Over recent years, many people have purchased long term care (LTC) insurance to protect themselves against the rising costs of care in their final years. But lately, policy holders have seen their premiums rise and/or benefits decrease. Two of the largest LTC insurance companies, MetLife and Unum, recently appeared before the Florida insurance commissioner to explain why they asked some of their policy holders to pay double what they paid in premiums the previous year.
Unum explained that when it entered this market in the late 1980s, they determined their prices using the best data available about how future experience would develop. But, over the next decades, they discovered their assumptions were very wrong. For example:
They did not plan on people living so much longer.
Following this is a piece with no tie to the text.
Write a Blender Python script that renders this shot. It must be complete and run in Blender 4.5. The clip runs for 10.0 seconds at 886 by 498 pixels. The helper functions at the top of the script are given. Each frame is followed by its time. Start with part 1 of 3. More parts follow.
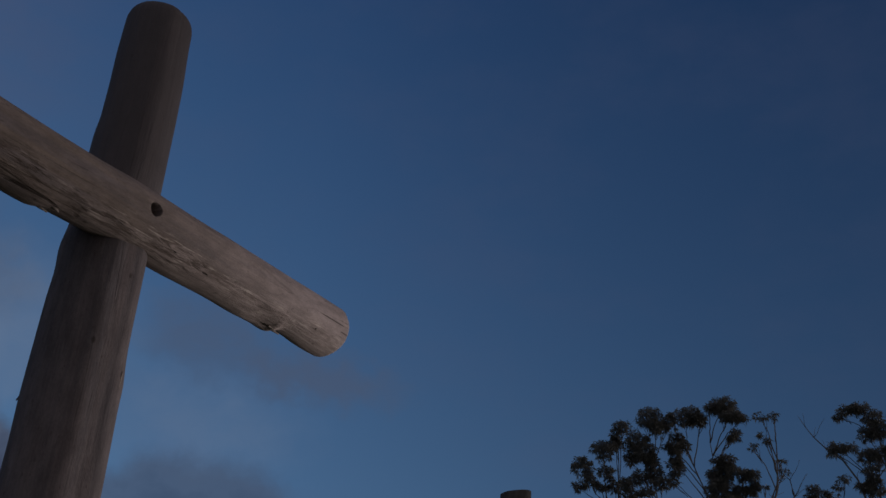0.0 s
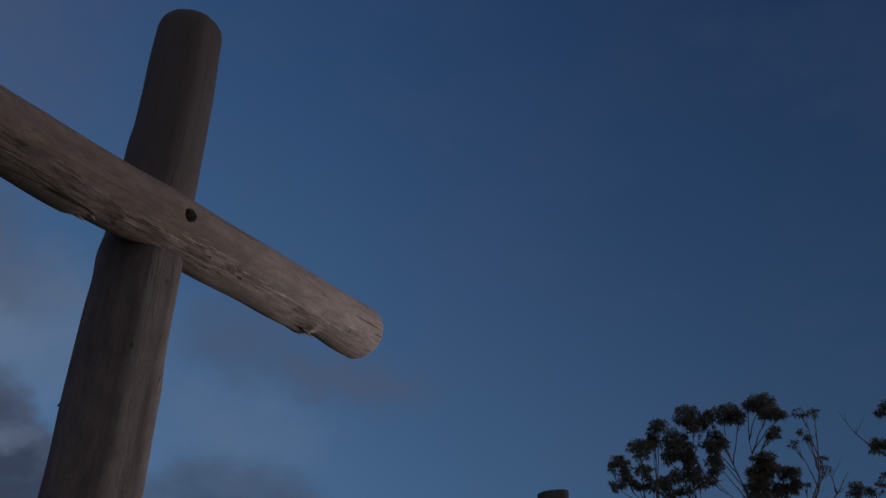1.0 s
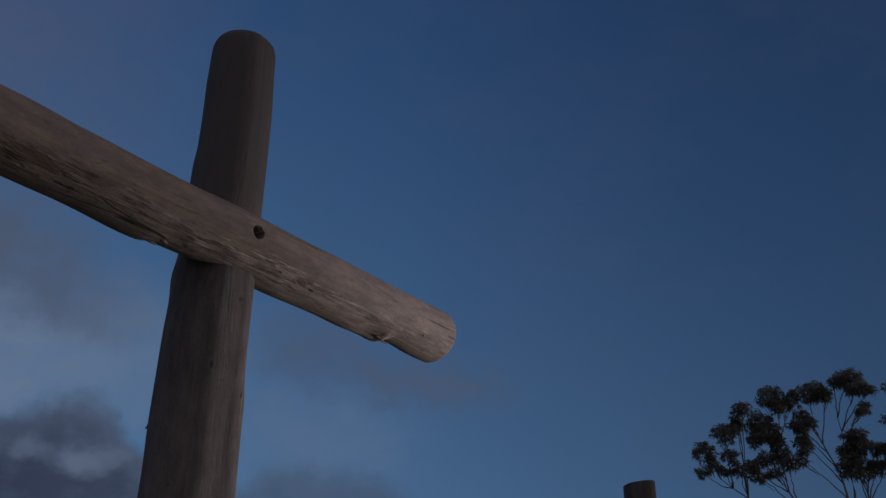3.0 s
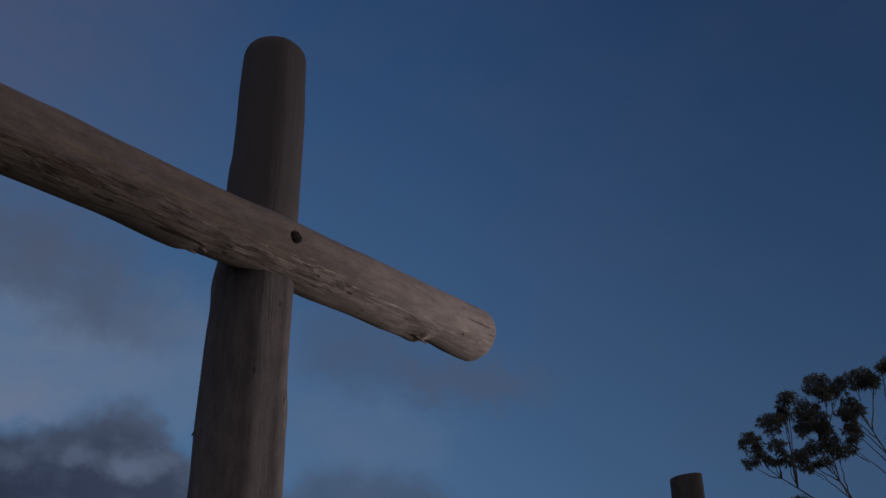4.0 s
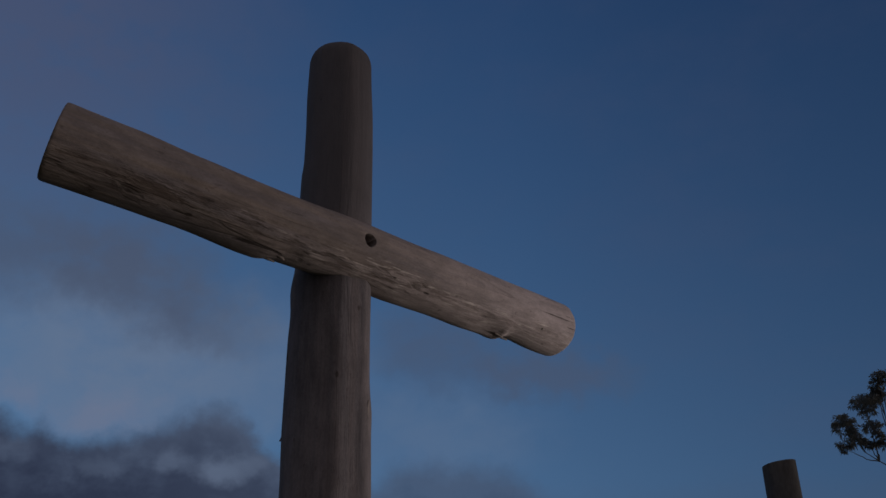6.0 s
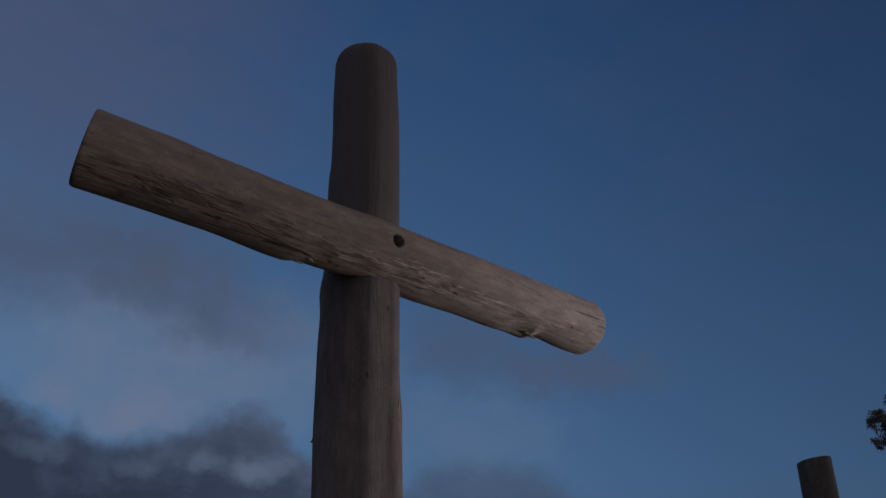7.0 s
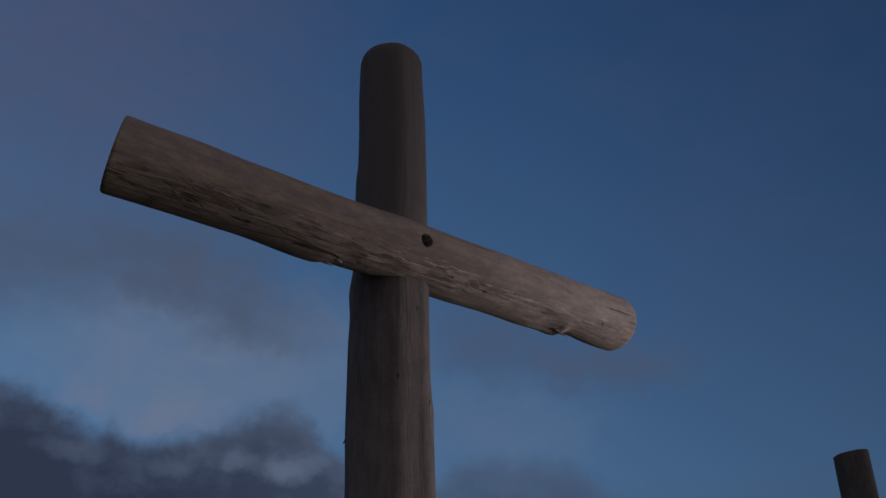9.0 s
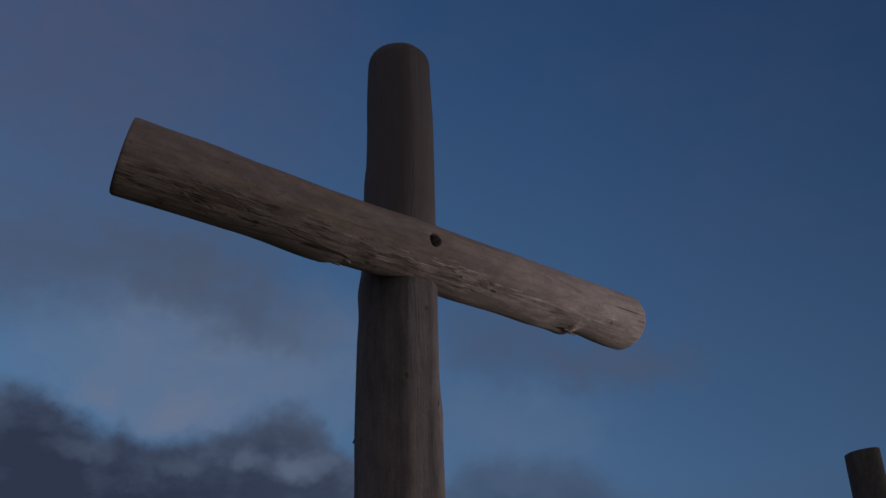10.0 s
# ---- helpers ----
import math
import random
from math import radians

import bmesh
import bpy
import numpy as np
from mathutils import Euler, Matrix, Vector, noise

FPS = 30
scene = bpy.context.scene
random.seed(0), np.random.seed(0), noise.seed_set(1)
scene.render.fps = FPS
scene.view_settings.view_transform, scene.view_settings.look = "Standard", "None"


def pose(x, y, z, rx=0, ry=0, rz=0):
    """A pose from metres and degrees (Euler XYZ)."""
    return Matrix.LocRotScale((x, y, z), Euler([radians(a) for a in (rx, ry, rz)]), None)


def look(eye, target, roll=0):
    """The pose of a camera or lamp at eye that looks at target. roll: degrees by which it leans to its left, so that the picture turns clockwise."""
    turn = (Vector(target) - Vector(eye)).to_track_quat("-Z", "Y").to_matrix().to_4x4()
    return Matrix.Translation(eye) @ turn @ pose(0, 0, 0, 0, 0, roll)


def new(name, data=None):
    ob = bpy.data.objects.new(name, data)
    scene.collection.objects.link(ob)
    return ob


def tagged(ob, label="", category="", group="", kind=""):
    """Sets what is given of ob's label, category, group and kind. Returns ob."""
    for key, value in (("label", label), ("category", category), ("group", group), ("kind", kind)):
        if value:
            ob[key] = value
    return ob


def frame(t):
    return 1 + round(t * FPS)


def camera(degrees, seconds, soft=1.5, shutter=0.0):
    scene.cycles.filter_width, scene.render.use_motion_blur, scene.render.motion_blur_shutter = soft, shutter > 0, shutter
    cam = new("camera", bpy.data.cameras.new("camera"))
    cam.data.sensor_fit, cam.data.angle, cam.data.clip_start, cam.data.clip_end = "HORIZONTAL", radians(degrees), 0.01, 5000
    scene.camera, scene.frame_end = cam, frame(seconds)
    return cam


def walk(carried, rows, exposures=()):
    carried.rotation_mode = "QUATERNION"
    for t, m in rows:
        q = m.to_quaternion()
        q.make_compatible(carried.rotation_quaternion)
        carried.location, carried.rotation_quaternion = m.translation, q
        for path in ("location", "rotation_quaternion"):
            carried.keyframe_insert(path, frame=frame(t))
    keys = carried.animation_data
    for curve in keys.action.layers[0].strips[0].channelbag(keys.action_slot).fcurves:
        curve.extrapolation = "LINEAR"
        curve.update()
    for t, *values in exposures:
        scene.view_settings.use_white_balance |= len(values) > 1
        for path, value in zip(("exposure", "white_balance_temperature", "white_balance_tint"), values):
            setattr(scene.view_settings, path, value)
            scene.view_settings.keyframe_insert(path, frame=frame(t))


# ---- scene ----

# ------------------------------------------------------------------ the camera and its way
cam = camera(53.2, 10.0)
# seconds, x, y, z, pitch, roll, yaw
PATH = [
    (0, 0.005, -0.009, 1.495, 25.63, 3.31, -18.65),
    (0.5, 0.005, -0.005, 1.495, 25.60, 3.32, -17.40),
    (1, 0.004, -0.001, 1.496, 25.56, 3.15, -16.38),
    (1.5, 0.002, 0.004, 1.498, 25.54, 2.88, -15.22),
    (2, 0.001, 0.008, 1.500, 25.50, 2.47, -14.02),
    (2.5, -0.001, 0.012, 1.502, 25.44, 1.53, -12.90),
    (4, -0.006, 0.025, 1.512, 25.23, -0.23, -9.23),
    (4.5, -0.008, 0.029, 1.516, 25.15, -0.56, -7.73),
    (5, -0.010, 0.033, 1.519, 25.11, -0.79, -6.36),
    (5.5, -0.011, 0.036, 1.523, 25.03, -0.97, -5.19),
    (7, -0.016, 0.044, 1.534, 24.91, -1.03, -2.11),
    (7.5, -0.017, 0.046, 1.537, 24.87, -1.05, -1.47),
    (8, -0.018, 0.047, 1.540, 24.84, -1.15, -0.93),
    (8.5, -0.019, 0.048, 1.542, 24.79, -1.20, -0.54),
    (9, -0.020, 0.047, 1.544, 24.74, -1.27, -0.16),
    (9.5, -0.020, 0.047, 1.546, 24.71, -1.28, 0.19),
    (10, -0.019, 0.045, 1.546, 24.69, -1.27, 0.46),
]
walk(cam, [(t, pose(x, y, z, 90 + pitch, 0, yaw) @ pose(0, 0, 0, 0, 0, roll)) for t, x, y, z, pitch, roll, yaw in PATH])

# ------------------------------------------------------------------ plan, in metres
POST = Vector((-0.206, 3.035, 0.0))        # foot of the near cross
BEAM_Z = 2.875
BEAM_TURN = 42.0                           # how far the crossbeam turns away, degrees
BEAM_OUT, BEAM_ALONG = 0.0925, 0.112       # the beam is notched into the post: its axis lies just in front of the post's
BEAM_SIZE = 1.06
FAR_POST = Vector((3.607, 8.02, 0.0))
along = Vector((math.cos(radians(BEAM_TURN)), math.sin(radians(BEAM_TURN)), 0))
front = Vector((along.y, -along.x, 0))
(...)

U.S. life expectancy increased two full years between 2000 and 2014, from age 77 to 79. According to the U.S. Centers for Disease Control and Prevention (CDC), life expectancy is still on the rise.
- They did not plan on such low interest rates. They had planned on investing the premiums they collected at high interest rates to generate healthy returns, but interest rates have been extremely low since the 2008 recession.
- They did not expect people to hold onto their policies. Insurers expected people would forget about their policies and let them lapse, in which case the premiums they had paid would be forfeited and go into the insurance company's pockets to pay other claims. But seniors held onto their policies, causing the insurers to pay more claims than planned.
- They did not expect to have to pay claims so long. Diseases like Alzheimer's and other forms of dementia can last for years, and seniors stayed longer in nursing homes than the insurers had expected.
As a result, some insurers (Allianz, Guardian, MetLife, Prudential and Unum) have stopped offering LTC insurance completely. But they still have to service the people who bought policies and will use them. Insurers plan to reduce the coverage whenever they can, by adjusting the amounts policyholders receive, making them wait longer to receive care and decreasing benefits when they do go into care—and, of course, by increasing premiums. Most of the insurers still have large company-wide surpluses, but seek to make their LTC divisions self-sufficient.
This is not good news for seniors. Those who cannot afford the higher premiums often have to cancel their policies, forfeiting the premiums they have already paid and losing coverage around the time they need it—and then find other ways (bank accounts, home equity) to pay for their care.
The good news is that new types of LTC insurance policies have been developed that do not have the use it or lose if feature of traditional LTC and that also can provide income tax planning benefits. These new policies can also be structured with a senior's estate plan to help keep the senior out of the nursing home, using the LTC funds for care in a less institutional setting.